Written request:
Leave out every picture, then transcribe the rest of the listing exactly.

Recorded information:
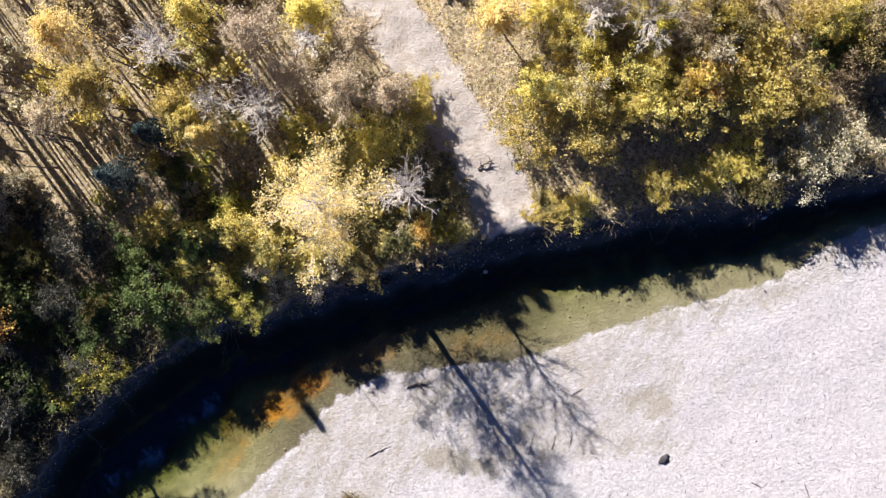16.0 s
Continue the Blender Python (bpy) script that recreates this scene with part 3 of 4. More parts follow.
LIME = [
    (32.5, 49.1, 1.4, 4), (32.1, 46.4, 1.8, 4), (35.2, 48.4, 2, 4.2), (35.9, 46.1, 2.1, 3.6), (38.2, 49.7, 1.9, 4.2),
    (39.6, 47.7, 1.5, 3.6), (42.3, 47.7, 1.7, 3.6), (48.3, 48.9, 1.7, 4.2), (24.5, 47, 1.9, 1.8), (33.2, 41.7, 1.2, 0.7),
    (18.9, 45.8, 1.4, 1.1), (22, 44.8, 1.2, 1.1), (14.2, 40.7, 1.5, 3.8), (16.6, 40.8, 1.2, 0.8), (11, 44.8, 1.1, 0.7),
    (15.9, 39.5, 1.4, 3.6), (20.2, 40.1, 1.2, 0.8), (19.9, 42.9, 1.6, 1.1), (17.6, 43.2, 1.5, 2.8), (23, 43.2, 1.4, 0.8),
]
OCHRE = [
    (-25.6, 14.6, 1.5, 4.4),     (-5.9, 10.4, 1.2, 3.0), (-19.2, 3.3, 1, 2.4), (-17.1, 0.4, 1.7, 2.9), (-24.2, -2.3, 1.6, 2.4), (-25.7, -0.5, 1.2, 2.6),
    (-21.5, -3.5, 1.2, 1.9), (-23.6, -9.7, 1.3, 1.5), (-21.2, 8.8, 0.6, 1.2), (-25.3, 6.9, 0.6, 1.2), (-11.5, 3.8, 2, 3.6),
    (-13.2, 16.4, 0.9, 1.2), (-19.1, 6.2, 1.6, 2.9), (-1.3, 15.1, 0.85, 3.2), (-16.5, 16.8, 0.9, 1.2),
]
OLIVE2 = [
    (15.6, 38.4, 1.5, 1.6), (50.9, 45.4, 2.6, 1.6), (49.2, 44.9, 1.8, 1.1), (18.8, 38.7, 1.8, 1.1), (-0.9, 42.8, 1.7, 2.8),
]
YELLOW = [
    (-5.45, 10.75, 1.0, 4.6), (-11.2, 3.8, 1.35, 4.4), (-16.8, 0.5, 1.1, 4.2), (-24.4, -2.0, 1.1, 2.9), (-21.7, -3.6, 0.9, 2.3), (-8.6, 13.2, 1.1, 4.9), (-22.4, -9.8, 0.9, 2.2),
    (21.8, 45.6, 2.3, 2.8), (45.7, 50.7, 2.4, 3.6), (45.9, 48, 1.8, 3.6), (49.1, 53.6, 1.4, 3.6), (42.6, 43.5, 1.2, 1.1),
    (40, 43, 1.1, 1.1), (44.7, 44.5, 1.5, 1.2), (35, 41.8, 1, 0.7), (24.9, 48.4, 1.4, 1.7),
]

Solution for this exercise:
16.0 s
Continue the Blender Python (bpy) script that recreates this scene with part 3 of 4. More parts follow.
LIME = [
    (32.5, 49.1, 1.4, 4), (32.1, 46.4, 1.8, 4), (35.2, 48.4, 2, 4.2), (35.9, 46.1, 2.1, 3.6), (38.2, 49.7, 1.9, 4.2),
    (39.6, 47.7, 1.5, 3.6), (42.3, 47.7, 1.7, 3.6), (48.3, 48.9, 1.7, 4.2), (24.5, 47, 1.9, 1.8), (33.2, 41.7, 1.2, 0.7),
    (18.9, 45.8, 1.4, 1.1), (22, 44.8, 1.2, 1.1), (14.2, 40.7, 1.5, 3.8), (16.6, 40.8, 1.2, 0.8), (11, 44.8, 1.1, 0.7),
    (15.9, 39.5, 1.4, 3.6), (20.2, 40.1, 1.2, 0.8), (19.9, 42.9, 1.6, 1.1), (17.6, 43.2, 1.5, 2.8), (23, 43.2, 1.4, 0.8),
]
OCHRE = [
    (-25.6, 14.6, 1.5, 4.4),     (-5.9, 10.4, 1.2, 3.0), (-19.2, 3.3, 1, 2.4), (-17.1, 0.4, 1.7, 2.9), (-24.2, -2.3, 1.6, 2.4), (-25.7, -0.5, 1.2, 2.6),
    (-21.5, -3.5, 1.2, 1.9), (-23.6, -9.7, 1.3, 1.5), (-21.2, 8.8, 0.6, 1.2), (-25.3, 6.9, 0.6, 1.2), (-11.5, 3.8, 2, 3.6),
    (-13.2, 16.4, 0.9, 1.2), (-19.1, 6.2, 1.6, 2.9), (-1.3, 15.1, 0.85, 3.2), (-16.5, 16.8, 0.9, 1.2),
]
OLIVE2 = [
    (15.6, 38.4, 1.5, 1.6), (50.9, 45.4, 2.6, 1.6), (49.2, 44.9, 1.8, 1.1), (18.8, 38.7, 1.8, 1.1), (-0.9, 42.8, 1.7, 2.8),
]
YELLOW = [
    (-5.45, 10.75, 1.0, 4.6), (-11.2, 3.8, 1.35, 4.4), (-16.8, 0.5, 1.1, 4.2), (-24.4, -2.0, 1.1, 2.9), (-21.7, -3.6, 0.9, 2.3), (-8.6, 13.2, 1.1, 4.9), (-22.4, -9.8, 0.9, 2.2),
    (21.8, 45.6, 2.3, 2.8), (45.7, 50.7, 2.4, 3.6), (45.9, 48, 1.8, 3.6), (49.1, 53.6, 1.4, 3.6), (42.6, 43.5, 1.2, 1.1),
    (40, 43, 1.1, 1.1), (44.7, 44.5, 1.5, 1.2), (35, 41.8, 1, 0.7), (24.9, 48.4, 1.4, 1.7),
]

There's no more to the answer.